- Problem details:
The records below hold a stretch from the line with "random.seed(0), np.random.seed(0), noise.seed_set(1)" through the line with "pose from metres"; return exactly those lines, ends included, and nothing more.
▽
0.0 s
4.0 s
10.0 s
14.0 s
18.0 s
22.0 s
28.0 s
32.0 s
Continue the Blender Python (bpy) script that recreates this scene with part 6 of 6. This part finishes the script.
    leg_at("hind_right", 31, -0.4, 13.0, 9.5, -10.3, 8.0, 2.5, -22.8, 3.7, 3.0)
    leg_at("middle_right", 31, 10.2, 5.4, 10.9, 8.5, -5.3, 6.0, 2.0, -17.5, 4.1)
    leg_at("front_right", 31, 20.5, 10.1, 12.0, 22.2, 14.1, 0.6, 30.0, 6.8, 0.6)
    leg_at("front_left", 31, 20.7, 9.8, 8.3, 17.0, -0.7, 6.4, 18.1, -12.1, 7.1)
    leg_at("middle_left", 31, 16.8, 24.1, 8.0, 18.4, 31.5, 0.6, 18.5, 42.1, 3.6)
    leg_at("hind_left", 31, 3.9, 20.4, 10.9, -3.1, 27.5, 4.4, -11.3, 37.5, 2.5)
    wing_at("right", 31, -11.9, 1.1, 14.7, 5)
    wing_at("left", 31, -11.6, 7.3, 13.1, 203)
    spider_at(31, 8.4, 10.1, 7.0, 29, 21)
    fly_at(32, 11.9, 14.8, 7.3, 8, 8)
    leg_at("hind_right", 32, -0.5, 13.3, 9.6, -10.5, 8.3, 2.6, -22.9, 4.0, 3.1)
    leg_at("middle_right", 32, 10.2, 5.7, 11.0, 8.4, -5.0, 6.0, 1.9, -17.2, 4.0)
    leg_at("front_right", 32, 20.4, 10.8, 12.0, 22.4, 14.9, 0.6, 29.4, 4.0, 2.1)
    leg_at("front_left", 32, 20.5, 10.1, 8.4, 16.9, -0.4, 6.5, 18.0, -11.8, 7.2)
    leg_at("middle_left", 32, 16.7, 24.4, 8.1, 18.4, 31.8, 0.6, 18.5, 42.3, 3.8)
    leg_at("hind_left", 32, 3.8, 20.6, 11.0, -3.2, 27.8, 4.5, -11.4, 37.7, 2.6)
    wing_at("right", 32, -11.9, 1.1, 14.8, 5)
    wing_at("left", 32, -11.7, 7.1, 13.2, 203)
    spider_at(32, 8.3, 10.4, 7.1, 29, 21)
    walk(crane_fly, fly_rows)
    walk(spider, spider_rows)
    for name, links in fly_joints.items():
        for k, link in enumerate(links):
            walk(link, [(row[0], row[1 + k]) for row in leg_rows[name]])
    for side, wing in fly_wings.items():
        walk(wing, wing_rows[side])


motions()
△
▽
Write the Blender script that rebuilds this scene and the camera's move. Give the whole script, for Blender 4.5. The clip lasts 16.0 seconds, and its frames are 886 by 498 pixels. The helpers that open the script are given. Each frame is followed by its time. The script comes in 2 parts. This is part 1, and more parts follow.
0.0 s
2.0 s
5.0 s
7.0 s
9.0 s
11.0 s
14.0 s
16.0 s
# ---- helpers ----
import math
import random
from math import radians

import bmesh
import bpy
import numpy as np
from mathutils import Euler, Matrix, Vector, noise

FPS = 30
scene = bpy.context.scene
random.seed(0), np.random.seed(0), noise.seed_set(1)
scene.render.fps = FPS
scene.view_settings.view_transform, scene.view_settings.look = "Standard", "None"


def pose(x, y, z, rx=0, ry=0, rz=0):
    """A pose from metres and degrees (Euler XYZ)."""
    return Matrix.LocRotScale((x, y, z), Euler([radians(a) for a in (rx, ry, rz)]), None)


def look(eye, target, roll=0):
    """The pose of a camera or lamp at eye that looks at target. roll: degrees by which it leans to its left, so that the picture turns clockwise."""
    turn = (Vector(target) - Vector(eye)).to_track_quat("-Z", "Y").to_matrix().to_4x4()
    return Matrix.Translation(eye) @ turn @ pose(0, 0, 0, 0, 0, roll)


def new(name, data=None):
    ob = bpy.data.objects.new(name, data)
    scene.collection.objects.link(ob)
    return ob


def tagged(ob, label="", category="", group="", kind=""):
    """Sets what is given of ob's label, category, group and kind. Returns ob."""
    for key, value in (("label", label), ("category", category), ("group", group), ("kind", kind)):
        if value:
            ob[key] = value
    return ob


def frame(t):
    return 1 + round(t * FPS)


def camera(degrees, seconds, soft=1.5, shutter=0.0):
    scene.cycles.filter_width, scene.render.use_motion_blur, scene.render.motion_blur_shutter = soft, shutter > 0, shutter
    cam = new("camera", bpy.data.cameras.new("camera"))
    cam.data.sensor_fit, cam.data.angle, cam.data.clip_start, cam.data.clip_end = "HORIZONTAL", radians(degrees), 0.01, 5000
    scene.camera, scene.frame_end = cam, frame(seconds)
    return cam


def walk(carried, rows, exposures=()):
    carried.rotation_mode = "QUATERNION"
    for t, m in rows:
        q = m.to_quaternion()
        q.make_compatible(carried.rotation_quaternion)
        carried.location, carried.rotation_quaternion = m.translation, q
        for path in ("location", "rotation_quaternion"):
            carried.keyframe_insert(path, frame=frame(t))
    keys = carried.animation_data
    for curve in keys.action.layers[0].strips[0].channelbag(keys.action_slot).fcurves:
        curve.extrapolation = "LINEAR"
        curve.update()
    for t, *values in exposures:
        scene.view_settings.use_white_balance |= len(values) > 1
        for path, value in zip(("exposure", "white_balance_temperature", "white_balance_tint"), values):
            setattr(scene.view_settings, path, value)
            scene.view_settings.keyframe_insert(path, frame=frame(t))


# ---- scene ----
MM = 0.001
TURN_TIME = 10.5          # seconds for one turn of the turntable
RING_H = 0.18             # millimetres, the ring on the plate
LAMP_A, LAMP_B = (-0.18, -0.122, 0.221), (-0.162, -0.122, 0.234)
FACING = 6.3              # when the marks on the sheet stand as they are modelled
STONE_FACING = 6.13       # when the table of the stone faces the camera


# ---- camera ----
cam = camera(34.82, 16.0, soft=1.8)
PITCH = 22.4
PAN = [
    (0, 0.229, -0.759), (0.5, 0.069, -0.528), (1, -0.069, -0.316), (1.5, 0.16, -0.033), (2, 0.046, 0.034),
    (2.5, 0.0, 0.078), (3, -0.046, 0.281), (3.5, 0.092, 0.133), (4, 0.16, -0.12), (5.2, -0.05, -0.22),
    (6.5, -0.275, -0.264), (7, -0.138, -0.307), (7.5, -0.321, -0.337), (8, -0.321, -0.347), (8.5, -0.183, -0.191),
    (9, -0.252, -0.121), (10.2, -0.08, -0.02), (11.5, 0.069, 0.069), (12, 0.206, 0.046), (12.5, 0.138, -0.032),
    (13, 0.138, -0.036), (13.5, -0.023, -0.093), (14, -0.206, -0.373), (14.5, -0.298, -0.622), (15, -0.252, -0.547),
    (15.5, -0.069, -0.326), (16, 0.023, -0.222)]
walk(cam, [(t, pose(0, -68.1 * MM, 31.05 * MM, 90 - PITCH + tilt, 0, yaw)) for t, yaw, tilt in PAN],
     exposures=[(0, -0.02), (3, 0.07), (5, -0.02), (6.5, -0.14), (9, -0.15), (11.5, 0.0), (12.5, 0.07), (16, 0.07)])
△
- Answer:
random.seed(0), np.random.seed(0), noise.seed_set(1)
scene.render.fps = FPS
scene.view_settings.view_transform, scene.view_settings.look = "Standard", "None"


def pose(x, y, z, rx=0, ry=0, rz=0):
    """A pose from metres and degrees (Euler XYZ)."""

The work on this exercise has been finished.